Seriously what were you expecting from Apple on adding this feature? A miracle? 3d video thats virtual reality?
Seriously Apple finally decided to catch up to Android devices by adding a 12mp sensor that is capable of recording 4k UHD video.
The question there is this, are they scaling down the 12mp to 8mp in other words using 8mp out of the 12mp for 4k video or scaling it some how? instead of it being 1:1 ratio per pixel?
Also what bit-rate does Apple use for videos? Well if you own an Apple device the built in IOS apps do not tell you what data bit-rate the video is compressed at and what codec they are using.
Remember Samsung came out with 4k video on the Note 3 which I own. Guess what its a 12MP 4:3 sensor that they use 8MP 16:9 ratio to record 4k UHD on it, that means its not native 1:1 ratio per pixel because they zoomed in the 4:3 to make it 16:9 so they scale the 8MP 4k video. Also they use H264 compression at a variable bit-rate of 40-50MBPS. If you watch that on a 4k screen you will see noise or "compression artifacts".
The reason they use such a lower bit-rate is the file size and well phones with or without sdcards do not have unlimited space for 4k video. Also I noticed recently Apple does not change the size of there camera sensors much. Example Ipad Mini 2 camera sensor which is 5MP compared to Ipad Mini 4 8MP camera sensor. The sensor is actually smaller on the back of the Ipad mini4 but its a higher MP count. It has more noise but sharper images and needs more light to take a decent picture or video. The actual size of the sensor is what 5-10mm or 1cm??!?
My Note 3 Sony sensor thats 12MP is a newer variant due to it not being a release day model but a year newer. its about 15-20mm or 2cm sensor.
The bigger the sensor the more light allowed in, more light allowed in, better color reproduction at lower ISO! Less noise, less artifacts, more detail!
The Iphone 6s sensor is not only micro small still its a 3 year old sensor for android phones. Then who knows what bit-rate Apple uses for 4k and as I said, is it scaled down? or a 1:1 pixel mapping to 8MP 16x9 ratio?
Now compare it to my new fun camera a Panasonic FZ1000. it has a 3:2 20.1MP sensor. It does 4k video at 30fps using H264 and another codec forgot which one. IT USES THOUGH a 100MBPS bit-rate which means no noise at the lowest ISO of 125 in daylight and sharp as hell video at 30fps that looks true to life on a 4k TV, PC monitor or hell even a 1920x1080p monitor. It has a 1" sensor thats the size of what a golf-ball or bigger? even at high ISO it allows so much light in it and its calibrated to the SRGB 709 color gamut standard that I took pictures today indoors in dark interior at ISO of 1600 at 4:3 ratio and color reproduction was dead on viewed on camera LCD and PC monitor with some noise but manageable.

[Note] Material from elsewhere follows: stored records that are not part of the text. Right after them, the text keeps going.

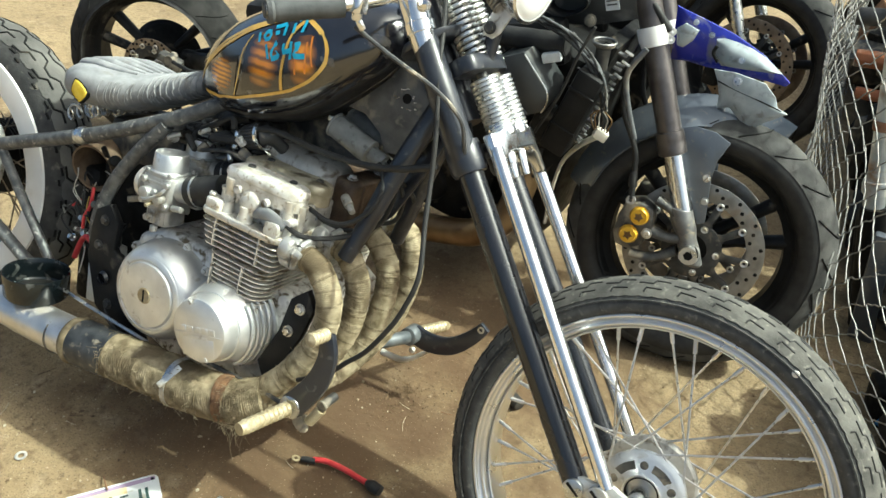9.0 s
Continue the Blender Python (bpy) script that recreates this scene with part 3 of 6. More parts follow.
# the cylinders and their head lean a little forward on the crankcase
LEANT = Matrix.Translation((0.797, 0, 0.507)) @ pose(0, 0, 0, 0, 4.2, 0) @ Matrix.Translation((-0.797, 0, -0.507))
core = Geo()
for y in (-0.125, -0.03, 0.065, 0.16):
    core.add(lathe([(0.044, 0.345), (0.044, 0.5)], 28, m=Matrix.Translation((0.885, y, 0)) @ pose(0, 0, 0, 90, 0, 0)))
core.add(slab(0.848, 0.925, -0.162, 0.19, 0.345, 0.44, 0.02)).add(slab(0.815, 0.948, -0.162, 0.19, 0.438, 0.5, 0.016))
cyl = part("cylinder_block", core, FIN_GAP_SHADE, engine, "finned alloy cylinder block", m=LEANT)
for i in range(5):
    z = 0.4855 - i * 0.0102
    part("fin", slab(0.7975 + 0.0035 * i, 0.964, -0.178, 0.2, z, z + 0.0026, 0.012), ALLOY_CREAM, cyl, "thick cream head fin" if i == 0 else "", bevel=0.0008, seg=1, m=LEANT)
for i in range(10):
    z = 0.432 - i * 0.0086
    part("fin", slab(0.822 + 0.0012 * i, 0.957 - 0.0012 * i, -0.178, 0.2, z, z + 0.0022, 0.026), ALLOY_CREAM, cyl, bevel=0.0007, seg=1, m=LEANT)
for x, z0, z1 in ((0.928, 0.445, 0.497), (0.905, 0.358, 0.433), (0.84, 0.358, 0.433), (0.832, 0.445, 0.497)):
    part("fin_rib", box((x, -0.1755, (z0 + z1) / 2), (0.003, 0.006, z1 - z0)), ALLOY_CREAM, cyl, m=LEANT)
head = part("cylinder_head", slab(0.794, 0.966, -0.181, 0.205, 0.4965, 0.508, 0.018), ALLOY_CREAM, engine, "oxidised cream cylinder head", bevel=0.0025, seg=3, m=LEANT)
part("head_casting", slab(0.818, 0.962, -0.149, 0.19, 0.507, 0.557, 0.014).add(slab(0.845, 0.948, -0.158, -0.14, 0.53, 0.557, 0.006)), ALLOY_DIRTY, head, "grimy casting under the cam covers", bevel=0.002, m=LEANT)


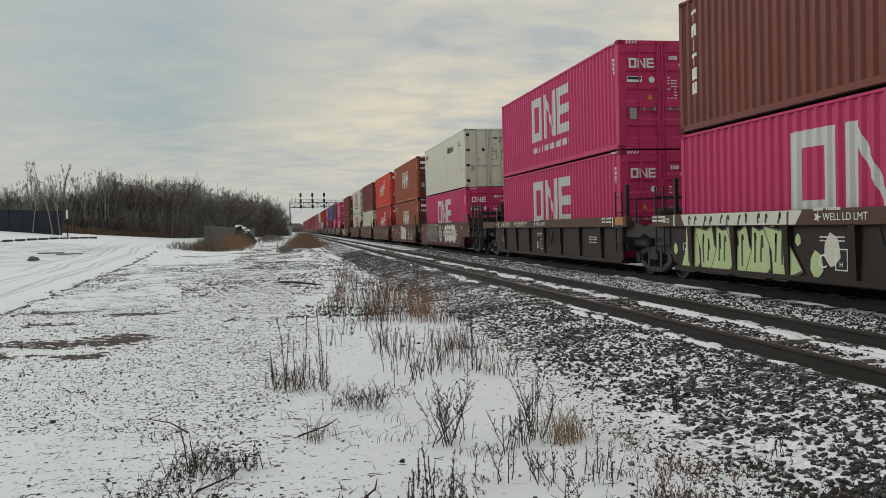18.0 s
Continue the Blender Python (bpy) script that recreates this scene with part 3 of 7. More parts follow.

Also YOUTUBE is not a good source to view 4k video on, does not matter if the bit-rate from a phone is 40-50MBPS or 100-200MBPS from a professional 4k camera. YouTube breaks it down to streaming quality and its compression algorithms suck because it digitizes movement and since it cannot keep up with smooth movement even in 30fps video, its blocky as hell and looks like crap on YouTube. Also contrast and gamma get messed up on YouTube.
If I were to send you raw clips from my FZ1000 Panasonic of 4k 1:1 mapped pixel video @ 100MBPS data rate or my Note3/Galaxy S5 @ 50MBPS data rate (video bit-rate) you would be impressed, especially from the night shots I am capable of shooting on my FZ1000 at ISO of 800-1600 at 24p or 30p fps.
Look for my channel on YouTube "skyhawk21 fz1000" watch the night time firework clips at 2160p and make sure its buffered good on high speed internet connection. You might think it looks like crap like the new 4k video from the iPhone but the raw video on any screen is 5 times better than how it looks on YouTube. Of course you want a perfectly calibrated monitor that is tuned and set up correctly...
Anyhow I needed to add this here after reading your post. Compare a 4k video on YouTube to a identical clip at 1080p. Once you get use to the sharpness and detail and less compression of 4k video and how its life like to what the human eye sees, 1080p video no matter how high the bit-rate is just a blurry mess not lifelike to the eye crappy video quality!!!
Whats going on with the 4k video recording? I was expecting to be blown away as I was by the sample videos I've seen on Samsung's devices of what a phone sensor can be capable of for video. The inconsistent exposure, amount of noise, and lack of detail in every sample video I've seen even when downconverted to 1080p (downconverting 4k video should equate a sharper 1080p video).
In these first two videos, the level of noise on the leaves and grass respectively is just awful frankly.
Handles motion poorly, colors don't pop at all and there's a lack of sharpness.
Looks awful The Verge's review as well.
Was really expecting a whole lot better than this. These sample videos look really bad.